Tweet partially depicting the censored work in the Gwangju Biennale (Twitter screenshot via the Wall Street Journal)
Gwangju Biennale Foundation President Lee Yong-woo has resigned over the censorship of an artwork by the Korean government, the Korea Herald reported. At a Monday press conference, Lee, who co-founded the biennial in 1995, took “full responsibility” for the politically motivated removal of a painting by Hong Seong-dam that’s critical of Korean President Park Geun-hye. The Wall Street Journal describes the painting as follows:
In the ten-meter-wide work, Ms. Park is shown held at the arms by a figure in military fatigue [sic] that resembles her late father, Park Chung-hee, as well as her current chief of staff, Kim Ki-choon. In the painting, Ms. Park is confronted by parents of schoolchildren who drowned in April’s ferry sinking.
A number of artists have withdrawn, in protest, from the group exhibition in which the work was to appear as part of the biennial, and Lee’s announced departure follows the resignation of the exhibition’s curator on August 10, according to a report in The Hankyoreh.
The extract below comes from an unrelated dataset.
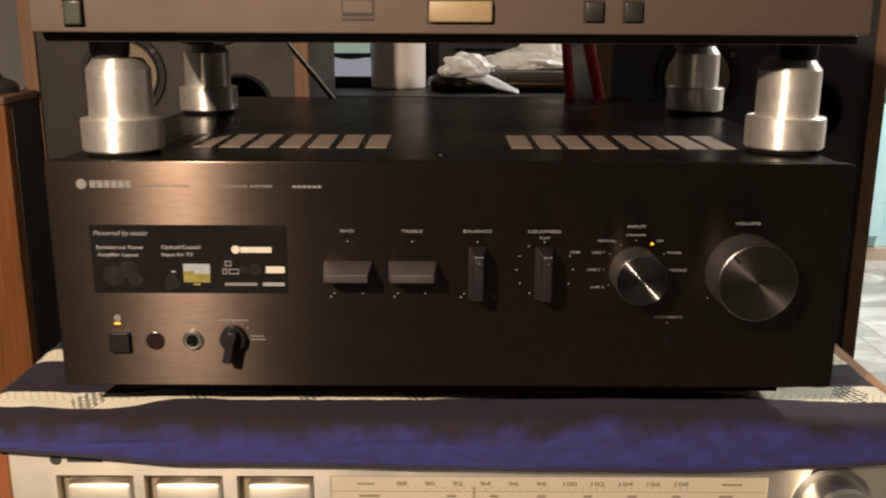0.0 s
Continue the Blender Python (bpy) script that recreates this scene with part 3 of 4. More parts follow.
# ---- sideboard behind with its clutter ----
sb = thing("rear_desk", (0.03, 1.25, 0), "black desk behind the amplifier, cluttered", "desk")
part("top", box(-0.42, 0.50, 1.02, 1.55, 0.815, 0.845, 0.003), M_DARKWOOD, sb)
for lx in (-0.40, 0.44):
    part("leg", box(lx, lx + 0.04, 1.06, 1.10, 0.0, 0.815, 0.002), M_DARKWOOD, sb)
    part("leg", box(lx, lx + 0.04, 1.48, 1.52, 0.0, 0.815, 0.002), M_DARKWOOD, sb)
hutch = thing("shelf_unit", (0.03, 1.6, 0), "tall black shelf unit standing behind the desk", "shelf unit")
part("back_panel", box(-0.50, 0.55, 1.62, 1.64, 0.0, 1.5, 0.002), M_DARKWOOD, hutch)
part("side_panel", box(-0.52, -0.50, 1.56, 1.64, 0.0, 1.5, 0.002), M_DARKWOOD, hutch)
part("side_panel", box(0.55, 0.57, 1.56, 1.64, 0.0, 1.5, 0.002), M_DARKWOOD, hutch)

can = thing("canister", (-0.081, 1.18, 0.845), "pale satin metal canister standing on the desk", "canister")
part("body", turned([(0.046, 0.0), (0.048, 0.003), (0.048, 0.150), (0.046, 0.153)], (-0.081, 1.18, 0.8455), "z", 64), M_CAN, can)
part("lid", turned([(0.049, 0.153), (0.049, 0.168), (0.045, 0.172)], (-0.081, 1.18, 0.8455), "z", 64), M_CAN, can)

mon = thing("display_device", (-0.16, 1.22, 0.845), "small device with a lit pale green display", "device")
part("housing", box(-0.215, -0.125, 1.20, 1.235, 0.8455, 0.985, 0.004), M_GREYPLASTIC, mon)
part("screen", box(-0.196, -0.132, 1.1975, 1.1995, 0.905, 0.955, 0.0005, 1), M_LCD, mon, "pale green lit display")
part("fascia", box(-0.200, -0.131, 1.1970, 1.1996, 0.864, 0.897, 0.0008, 1), M_LCDWHITE, mon, "white lit lower half of the display")
part("dark_band", tube([(-0.197, 1.1965, 0.901), (-0.18, 1.1962, 0.897), (-0.155, 1.1962, 0.897), (-0.133, 1.1965, 0.902)], 0.0024, 8), M_GREYPLASTIC, mon)
part("badge", box(-0.192, -0.158, 1.1975, 1.1995, 0.962, 0.968), M_INK, mon)

dev = thing("black_component", (0.08, 1.33, 0.845), "black hi-fi component with a small pale badge", "hi-fi component")
part("body", box(-0.03, 0.40, 1.30, 1.52, 0.851, 0.985, 0.003), M_RUBBER, dev)
part("badge", box(-0.012, 0.018, 1.2988, 1.2998, 0.931, 0.936), M_INK, dev)
part("slot", box(0.02, 0.36, 1.2985, 1.2998, 0.905, 0.910), M_HOLE, dev)
for fx in (0.0, 0.36):
    part("foot", turned([(0.012, 0), (0.012, 0.006)], (fx, 1.33, 0.845), "z", 20), M_RUBBER, dev)

lap = thing("flat_black_case", (0.13, 1.2, 0.845), "flat black case with a brass-coloured edge", "case")
part("lower_shell", box(0.035, 0.232, 1.10, 1.26, 0.8455, 0.857, 0.003), M_PLASTIC, lap)
part("edge_trim", box(0.036, 0.231, 1.099, 1.261, 0.8572, 0.8615, 0.001), M_GOLDTRIM, lap, "brass-coloured edge")
part("upper_shell", box(0.034, 0.233, 1.098, 1.262, 0.8617, 0.8795, 0.003), M_GREYPLASTIC, lap)
part("latch", box(0.105, 0.112, 1.0965, 1.0982, 0.868, 0.872, 0.0004, 1), M_CHROME, lap)

case = thing("black_pouch", (0.01, 1.12, 0.845), "black soft pouch lying on the desk", "pouch")
pb = bmesh.new()
bmesh.ops.create_uvsphere(pb, u_segments=28, v_segments=16, radius=1)
for v in pb.verts:
    s = 0.9 + 0.25 * noise.noise(v.co * 1.7)
    v.co = Vector((0.012 + v.co.x * 0.042 * s, 1.13 + v.co.y * 0.04 * s, 0.8595 + max(-0.0135, v.co.z * 0.02 * s)))
part("body", pb, M_PLASTIC, case)


def crumpled(cx, cy, cz, rx, ry, rz, seed, peak, fine=1.0):
    """A crumpled film bag: creased shell with sharp folds."""
    bm = bmesh.new()
    bmesh.ops.create_icosphere(bm, subdivisions=5, radius=1)
    for v in bm.verts:
        n = v.co.normalized()
        k = 1 + 0.30 * noise.noise(n * 2.1 + Vector((seed, 0, 0))) + fine * 0.16 * abs(noise.noise(n * 5 + Vector((0, seed, 0)))) - fine * 0.10 * abs(noise.noise(n * 9 + Vector((0, 0, seed))))
        p = n * k
        z = p.z
        if z > 0:
            z += peak * max(0, 1 - 1.15 * math.hypot(p.x - 0.55, p.y)) * z
        v.co = Vector((cx + p.x * rx, cy + p.y * ry, max(cz + z * rz, cz - 0.6 * rz)))
    return bm


bag = solid("plastic_bag", crumpled(0.155, 1.19, 0.893, 0.074, 0.05, 0.022, 4.0, 5.0, 0.6), M_BAG, (0.155, 1.19, 0.8797), "crumpled white plastic bag on the black case", "bag")
solid("plastic_bag", crumpled(0.038, 1.10, 0.885, 0.042, 0.03, 0.024, 9.0, 0.0, 0.6), M_BAG, (0.04, 1.10, 0.871), "small crumpled white plastic bag on a black pouch", "bag")
flap = bmesh.new()
for i in range(13):
    s = i / 12
    for j in range(5):
        w = j / 4 - 0.5
        flap.verts.new((0.036 + 0.088 * s, 1.086 - 0.012 * s + 0.016 * w, 0.888 - 0.041 * s ** 0.7 + 0.030 * w * (1 - s * 0.85) + 0.0025 * math.sin(9 * s + 4 * w) * (1 - s)))
flap.verts.ensure_lookup_table()
for i in range(12):
    for j in range(4):
        flap.faces.new((flap.verts[i * 5 + j], flap.verts[i * 5 + 5 + j], flap.verts[i * 5 + 6 + j], flap.verts[i * 5 + 1 + j]))
fl = solid("bag_tail", flap, M_BAG, (0.07, 1.08, 0.846), "twisted tail of a white plastic bag trailing to the desk", "bag")
fl.modifiers.new("thickness", "SOLIDIFY").thickness = 0.0015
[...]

“From an art critic’s point of view, the painting should be on exhibit. I don’t think it is taboo to satirize a country’s president … Freedom of artistic expression should not be restricted by the government just because they have the exhibition budget under their control,” Lee said.
Hong and other artists have previously criticized the Korean president for her direct link to the country’s authoritarian past, the Wall Street Journal notes. Her father, Park Chung-hee, ruled the country from a 1961 coup through his assassination in 1979, and Park has drawn criticism for her recent appointment of Kim Ki-choon as her chief of staff. As a prosecutor during her father’s administration, the Journal explains, Kim helped rewrite the Korean constitution to keep the elder Park in power.
The exhibition containing the censored work, Sweet Dew at the Gwangju Museum of Art, is part of a “special project” of the Gwangju Biennale Foundation that opened August 8 to “initiate dialogue ahead of the open of the 10th Gwangju Biennale.” It was curated by a group of Korean scholars, writers, and curators and is intended to honor the twentieth anniversary of the creation of the Foundation. The Gwangju Biennial itself, this year titled Burning Down the House is curated by Jessica Morgan and her team, and opens in the Biennale Hall in Jungoui Park on September 5.